The environment variable CARGO_BUILD_FLAGS can be used to provide additional arguments to cargo build when invoked via make. This can be provided optionally during configure and can be overridden when invoking make. For example:

# release build
$ ./configure && make CARGO_BUILD_FLAGS=--release
$ ./configure CARGO_BUILD_FLAGS=--release && make

# dev build
$ ./configure && make
$ ./configure CARGO_BUILD_FLAGS=--release && make CARGO_BUILD_FLAGS=

Hacking

This section contains advice for those developing TAMER.

Running Tests

Developers should be using test-driven development (TDD). make check will run all necessary tests.

Code Format

Rust provides rustfmt that can automatically format code for you. This project mandates its use and therefore eliminates personal preference in code style (for better or worse).
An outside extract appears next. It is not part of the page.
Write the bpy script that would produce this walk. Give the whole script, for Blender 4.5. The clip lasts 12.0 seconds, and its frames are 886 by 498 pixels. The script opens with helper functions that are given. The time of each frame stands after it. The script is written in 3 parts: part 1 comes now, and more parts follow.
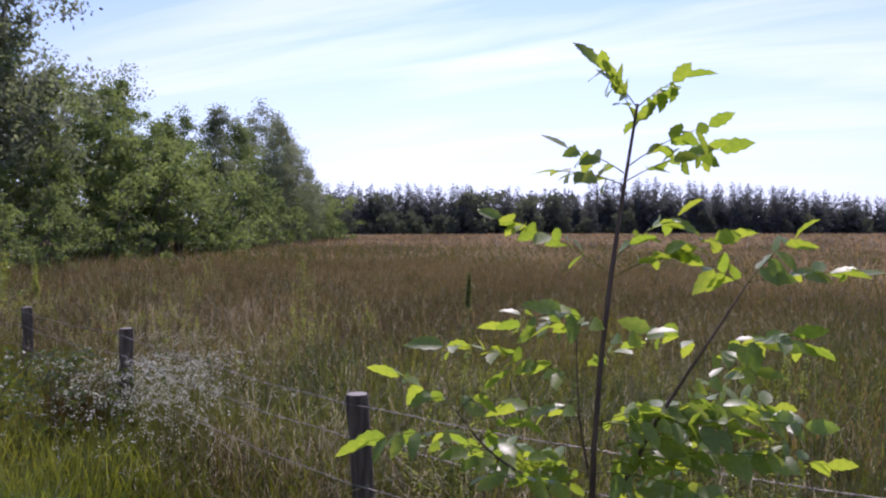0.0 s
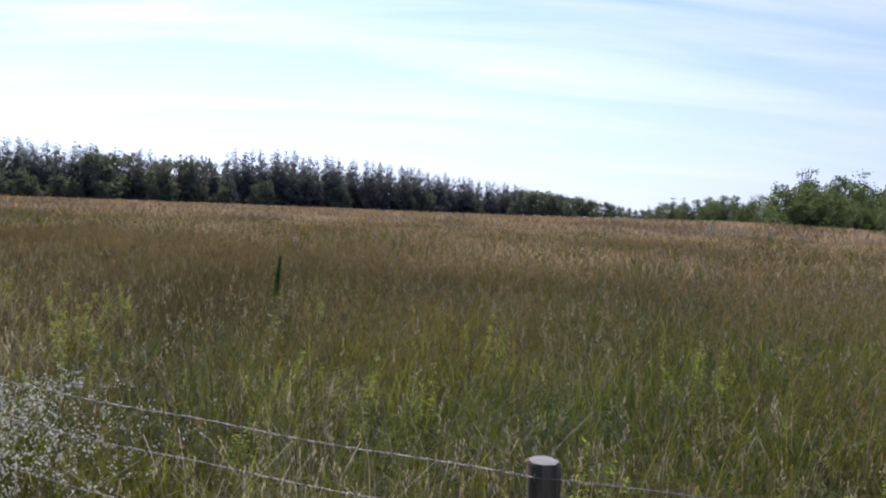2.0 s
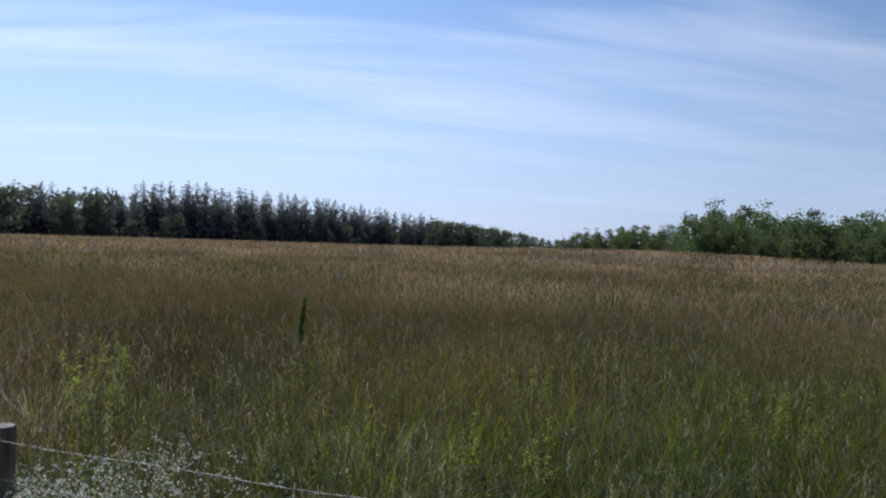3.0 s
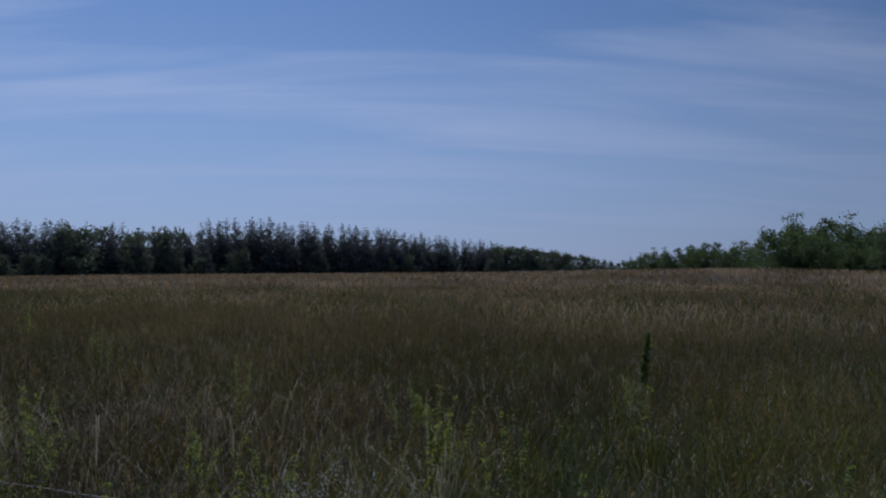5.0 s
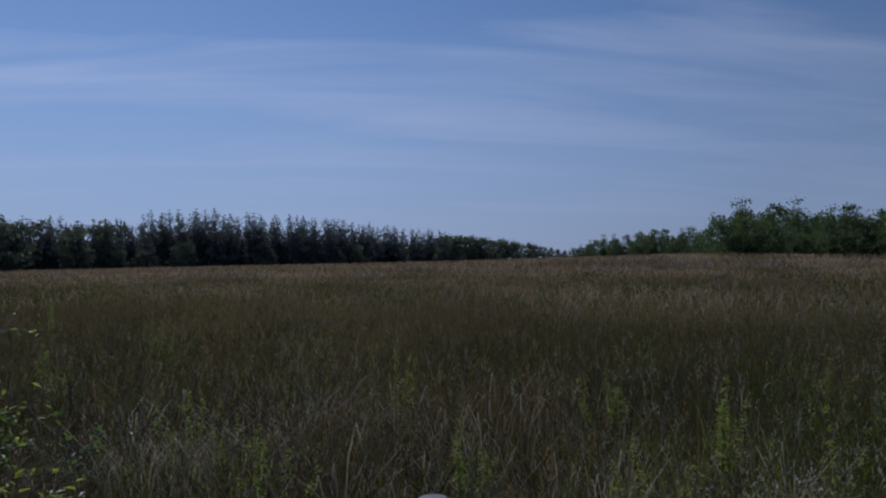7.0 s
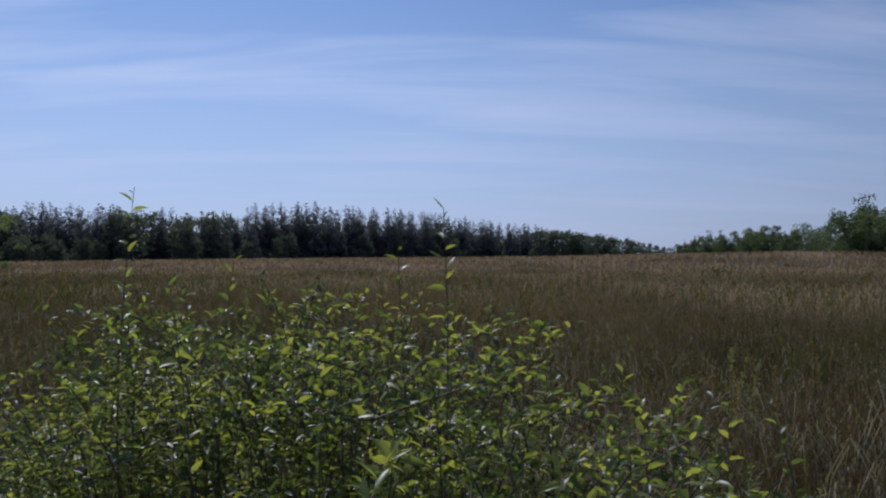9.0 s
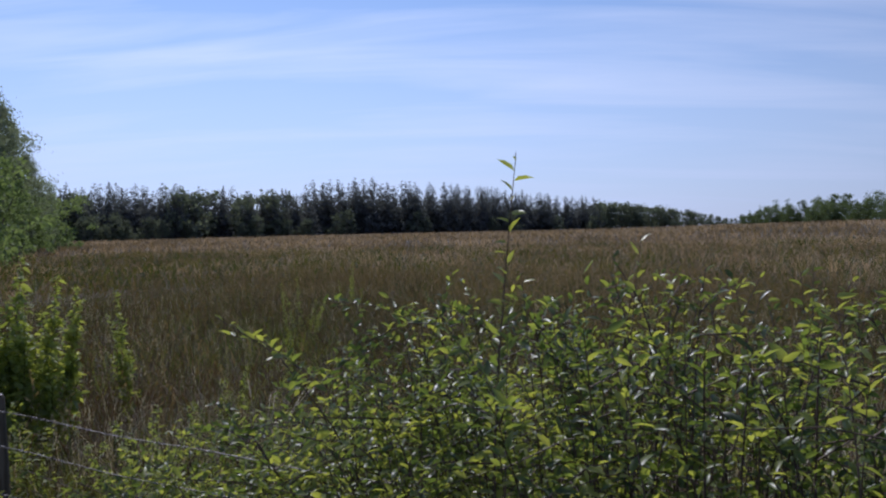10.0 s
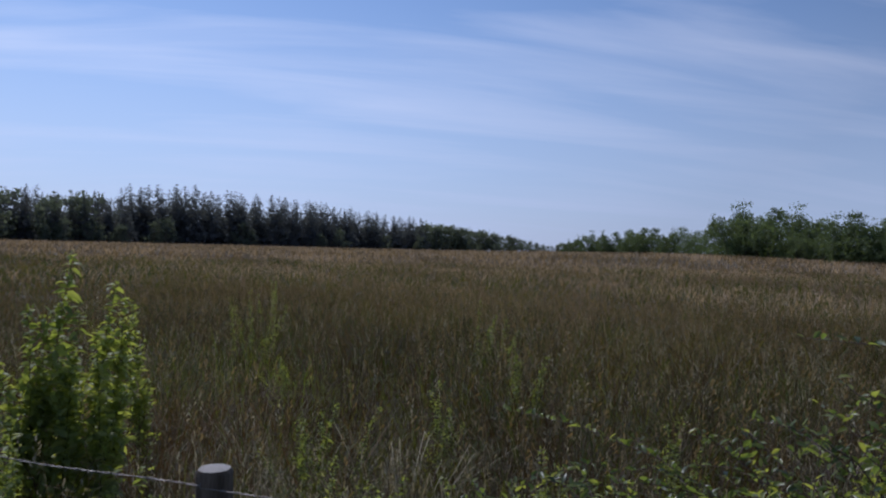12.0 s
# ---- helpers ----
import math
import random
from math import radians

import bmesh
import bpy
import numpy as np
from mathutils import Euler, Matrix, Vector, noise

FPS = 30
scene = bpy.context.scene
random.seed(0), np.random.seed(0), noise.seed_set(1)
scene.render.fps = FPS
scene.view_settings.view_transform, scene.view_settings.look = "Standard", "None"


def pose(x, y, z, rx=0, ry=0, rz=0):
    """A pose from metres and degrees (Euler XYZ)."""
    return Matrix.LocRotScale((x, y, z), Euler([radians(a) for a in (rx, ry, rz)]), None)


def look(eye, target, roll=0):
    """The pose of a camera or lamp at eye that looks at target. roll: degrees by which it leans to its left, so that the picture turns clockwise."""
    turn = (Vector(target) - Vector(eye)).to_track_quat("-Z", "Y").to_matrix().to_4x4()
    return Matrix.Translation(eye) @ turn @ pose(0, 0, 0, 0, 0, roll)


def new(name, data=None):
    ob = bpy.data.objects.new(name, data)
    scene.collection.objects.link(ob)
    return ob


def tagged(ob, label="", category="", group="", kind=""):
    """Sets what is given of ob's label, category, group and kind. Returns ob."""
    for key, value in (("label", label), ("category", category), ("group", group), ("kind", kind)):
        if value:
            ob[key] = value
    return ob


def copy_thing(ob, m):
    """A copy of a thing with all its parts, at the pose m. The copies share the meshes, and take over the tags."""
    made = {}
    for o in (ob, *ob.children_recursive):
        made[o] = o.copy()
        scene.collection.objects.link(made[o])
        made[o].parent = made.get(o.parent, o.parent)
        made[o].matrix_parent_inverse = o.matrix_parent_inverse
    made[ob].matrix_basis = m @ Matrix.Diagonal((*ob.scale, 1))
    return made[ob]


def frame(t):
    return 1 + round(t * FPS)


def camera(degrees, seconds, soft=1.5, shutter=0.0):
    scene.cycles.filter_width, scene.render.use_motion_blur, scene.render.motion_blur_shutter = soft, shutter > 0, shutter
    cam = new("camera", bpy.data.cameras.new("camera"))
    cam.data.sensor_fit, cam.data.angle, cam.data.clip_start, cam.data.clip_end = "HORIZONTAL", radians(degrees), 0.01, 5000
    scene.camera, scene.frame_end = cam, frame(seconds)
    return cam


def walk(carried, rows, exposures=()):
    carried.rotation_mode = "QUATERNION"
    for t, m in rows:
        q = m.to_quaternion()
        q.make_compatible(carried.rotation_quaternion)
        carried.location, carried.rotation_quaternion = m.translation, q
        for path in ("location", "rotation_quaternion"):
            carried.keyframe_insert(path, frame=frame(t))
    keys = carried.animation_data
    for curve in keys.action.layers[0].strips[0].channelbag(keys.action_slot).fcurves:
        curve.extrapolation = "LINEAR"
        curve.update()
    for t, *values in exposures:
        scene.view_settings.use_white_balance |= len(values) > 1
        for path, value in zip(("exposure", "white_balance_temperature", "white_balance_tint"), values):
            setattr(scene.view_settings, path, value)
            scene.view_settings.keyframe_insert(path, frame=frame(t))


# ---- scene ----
cam = camera(57.1, 12.0, 2.2)
PATH = [
    (0, (3.549, 1.71, 1.618), (1.805, 2.687, 1.582), 0.1),
    (0.5, (2.913, 1.51, 1.612), (1.175, 2.499, 1.599), -2.3),
    (1, (2.328, 1.316, 1.588), (0.647, 2.398, 1.548), 1.0),
    (1.5, (1.801, 1.107, 1.62), (0.344, 2.478, 1.611), 2.5),
    (2, (1.275, 0.958, 1.636), (0.127, 2.593, 1.549), 2.4),
    (2.5, (0.684, 0.812, 1.659), (-0.389, 2.5, 1.654), 2.0),
    (3, (0.067, 0.636, 1.663), (-0.904, 2.385, 1.66), 1.8),
    (3.5, (-0.554, 0.569, 1.665), (-1.598, 2.272, 1.757), 0.1),
    (5.5, (-3.224, 0.051, 1.638), (-4.329, 1.717, 1.695), -0.6),
    (6, (-3.791, -0.07, 1.625), (-4.929, 1.571, 1.736), -1.0),
    (6.5, (-4.307, -0.179, 1.627), (-5.288, 1.564, 1.66), -1.5),
    (8.5, (-6.341, -0.672, 1.584), (-7.285, 1.09, 1.642), -0.7),
    (9, (-6.852, -0.792, 1.594), (-7.999, 0.846, 1.617), -0.4),
    (9.5, (-7.348, -0.876, 1.612), (-8.603, 0.681, 1.665), -0.6),
    (10, (-7.924, -0.997, 1.62), (-9.177, 0.561, 1.582), -1.2),
    (10.5, (-8.455, -1.051, 1.61), (-9.748, 0.475, 1.638), -0.9),
    (11, (-9.06, -1.167, 1.598), (-10.204, 0.473, 1.629), 0.4),
    (11.5, (-9.576, -1.226, 1.557), (-10.535, 0.528, 1.625), 0.4),
    (12, (-10.149, -1.269, 1.58), (-11.032, 0.525, 1.587), 1.5),
]
EXPOSURES = [
    (0.0, 0.34, 6150, 35), (1.0, 0.42, 6200, 31), (2.0, 0.44, 6200, 23), (2.5, 0.28, 6100, 16), (3.0, -0.12, 5950, 14), (3.5, -0.55, 5700, 15), (5.5, -1.26, 5300, 18), (6.5, -1.26, 5300, 18),
    (8.5, -1.04, 5300, 18), (9.0, -0.7, 5650, 19), (9.5, -0.58, 5700, 20), (10.0, -0.32, 5700, 21), (10.5, -0.24, 5700, 22), (11.0, -0.42, 5700, 21), (11.5, -0.5, 5650, 20), (12.0, -0.54, 5650, 20),
]
walk(cam, [(t, look(eye, target, roll)) for t, eye, target, roll in PATH], EXPOSURES)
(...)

Formatting checks are run during make check and, on failure, will output the diff that would be applied if you ran make fmt (or make fix); this will run cargo fmt for you (and will use the binaries configured via configure).

Since developers should be doing test-driven development (TDD) and therefore should be running make check frequently, the hope is that frequent feedback on formatting issues will allow developers to quickly adjust their habits to avoid triggering formatting errors at all.

If you want to automatically fix formatting errors and then run tests:

$ make fmt check

Benchmarking

Benchmarks serve two purposes: external integration tests (which are subject to module visibility constraints) and actual benchmarking. To run benchmarks, invoke make bench.

Note that link-time optimizations (LTO) are performed on the binary for benchmarking so that its performance reflects release builds that will be used in production.

The configure script will automatically detect whether the test feature is unstable (as it was as of the time of writing) and, if so, will automatically fall back to invoking nightly (by running cargo +nightly bench).

If you do not have nightly, run you install it via rustup install nightly.